Nobody ever wakes up one morning and thinks, “I want to be broke.” A hefty loan here, a bad investment there, and a long credit card statement later – you have no idea how you landed in this state. You are living paycheck to paycheck without savings intact.

What can you do to turn the tide? Start by reading this article and applying these lessons into your life.

#1: THE POWER OF SETTING CLEAR FINANCIAL GOALS

Goals mark your direction in life. If you do not have a clear destination to work towards, it can be difficult to find the passion or motivation to save. Whether you are eyeing on purchasing a flat or figuring out how to pay off your debts, crafting a plan can get you there.

As you set your financial goals, consider making them SMART. Financial goals need to be specific, measurable, attainable, realistic, and time bound. Creating goals using the SMART method can help you ensure that you are working on an achievable goal within the timeline that you set. Stay on course!

#2: DON’T BUY WHAT YOU CAN’T AFFORD

Spending less than you make and buying what you can afford seem like simple personal finance rules. However, these are easier said than done. You can get distracted with the consumer-driven society that tempts you to live beyond your means. When this happens, a good rule of thumb is to save at least 15% of your income.

If you find it hard to save money, try paying for groceries and clothes with cash instead of a credit card. Take it one step further by using a budget per month. Withdrawing a fixed amount every month can help you to become more aware of your spending choices.

#3: EMBRACE THE FINANCIAL WORLD

The majority of personal finance lessons do not center around financial education, but on financial behavior. If you can modify your behavior with money, you can alter your financial future. Remember that you do not need to be a financial expert to prepare an emergency fund or to save for retirement. Start by building a solid financial plan and committing to it.
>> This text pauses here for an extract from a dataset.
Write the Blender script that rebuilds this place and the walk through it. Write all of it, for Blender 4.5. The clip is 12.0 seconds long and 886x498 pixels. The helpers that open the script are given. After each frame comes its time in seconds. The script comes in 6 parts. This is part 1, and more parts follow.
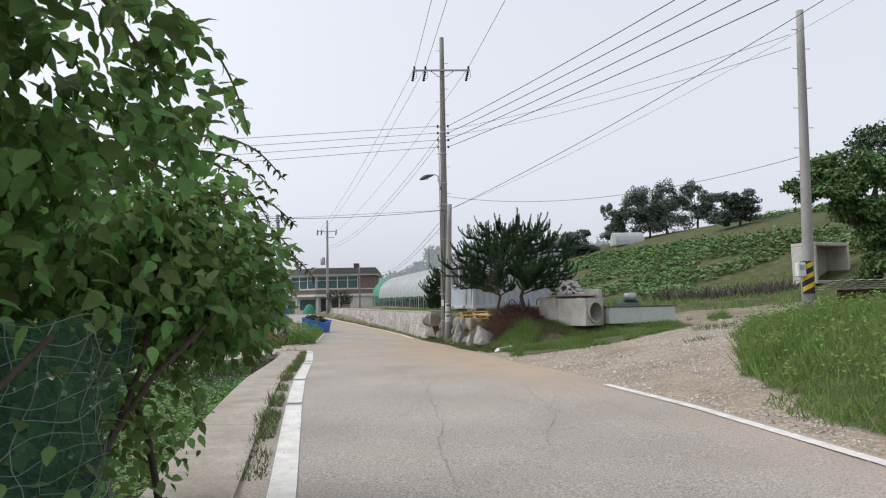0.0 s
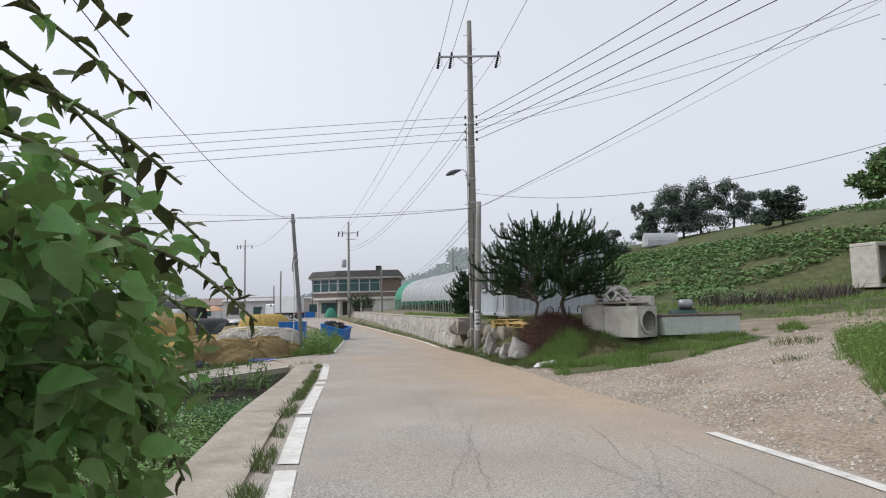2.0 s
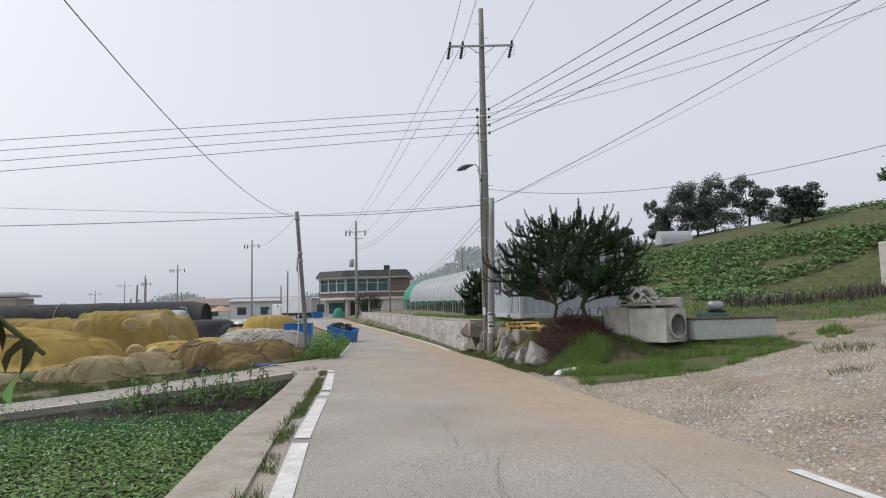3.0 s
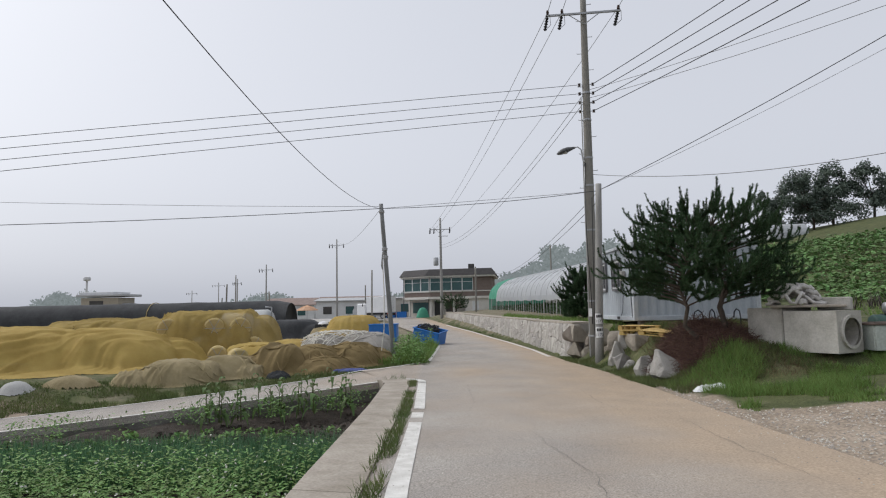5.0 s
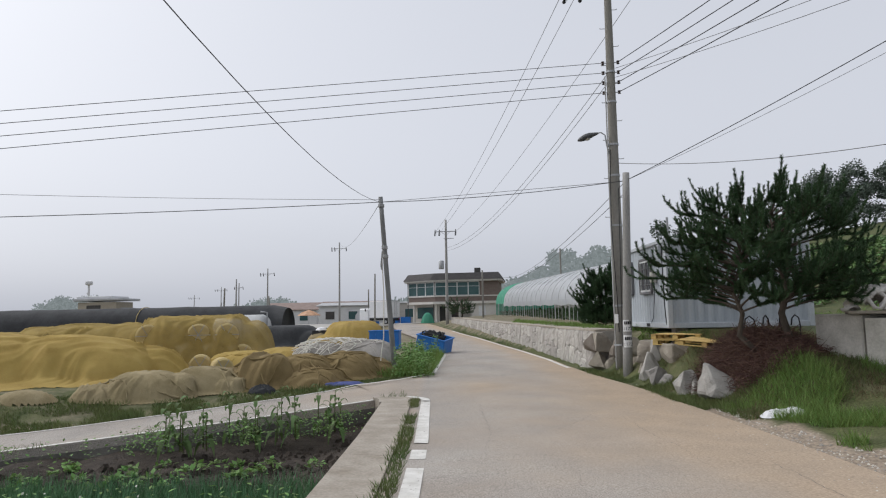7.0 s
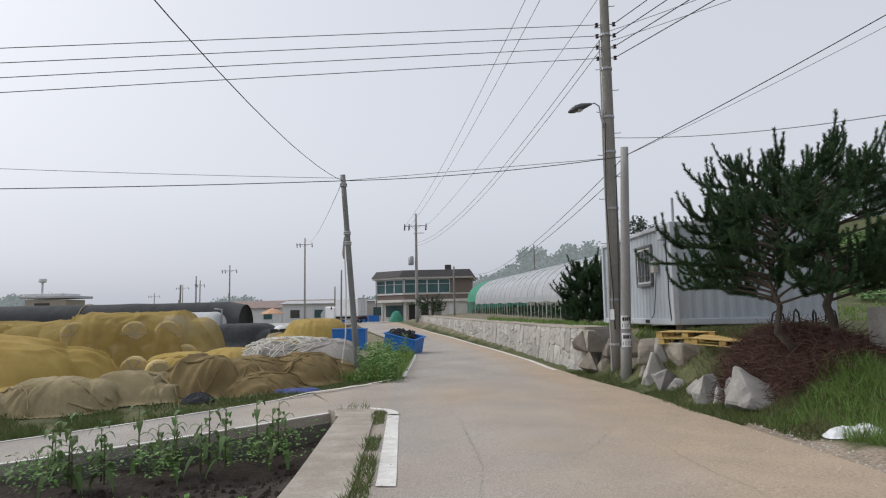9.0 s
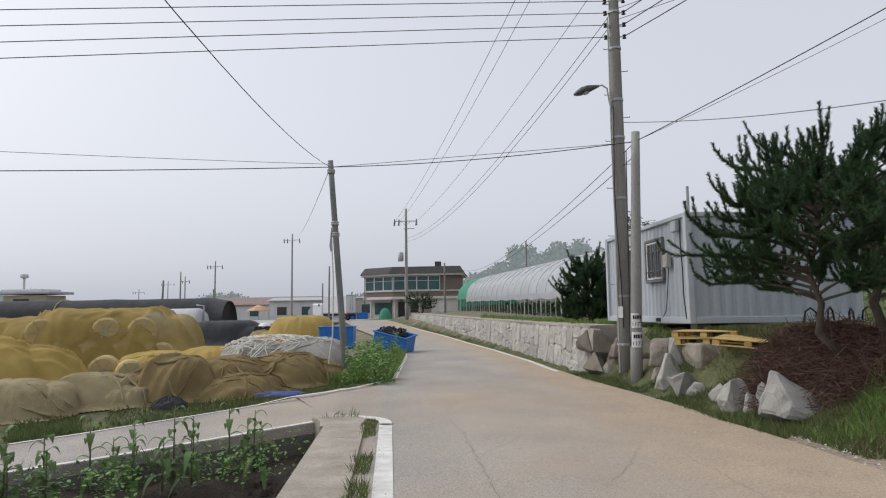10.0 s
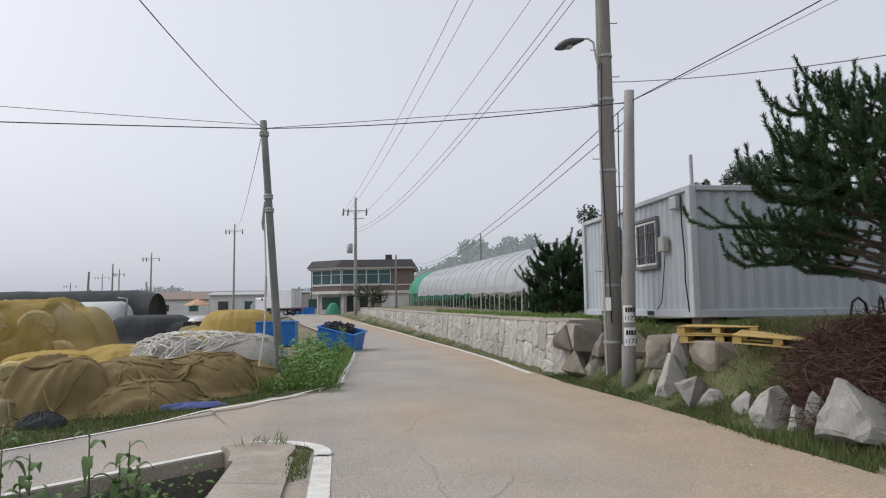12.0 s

#4: THE IMPORTANCE OF INCREASING YOUR INCOME

Search for part-time jobs such as freelancing or dog walking to grow your income. You can take on other positions in the same company too. If you feel like you have reached the glass ceiling in your field, consider looking for new career paths to generate more income. Increasing your income can help your financial future.

#5: INVEST SMARTLY, AND NOT IMPULSIVELY

Investing is a good way to protect and grow your assets. However, the talent of wise investing does not come to us all. You may be succumbing to emotions and invest impulsively, hence you win big or lose big.

As a precaution, have an advisor who is trustworthy and credible. Research on your part is vital as well. It will give you the knowledge and confidence you need to make smart investments.

#6: BUDGET YOUR MONEY

It is understood that budgeting plays an essential role in controlling your spending, paying off debts, and staying on track with your financial goals. Creating a budget starts with adding up all your expenses for the month and subtracting that amount from your total income.

Image Credits: unsplash.com

Set monthly and daily spending limits to adjust and make up for any oversights. You can create a budget using a notebook, a spreadsheet, or a budgeting app. Use a tool with which you are most comfortable.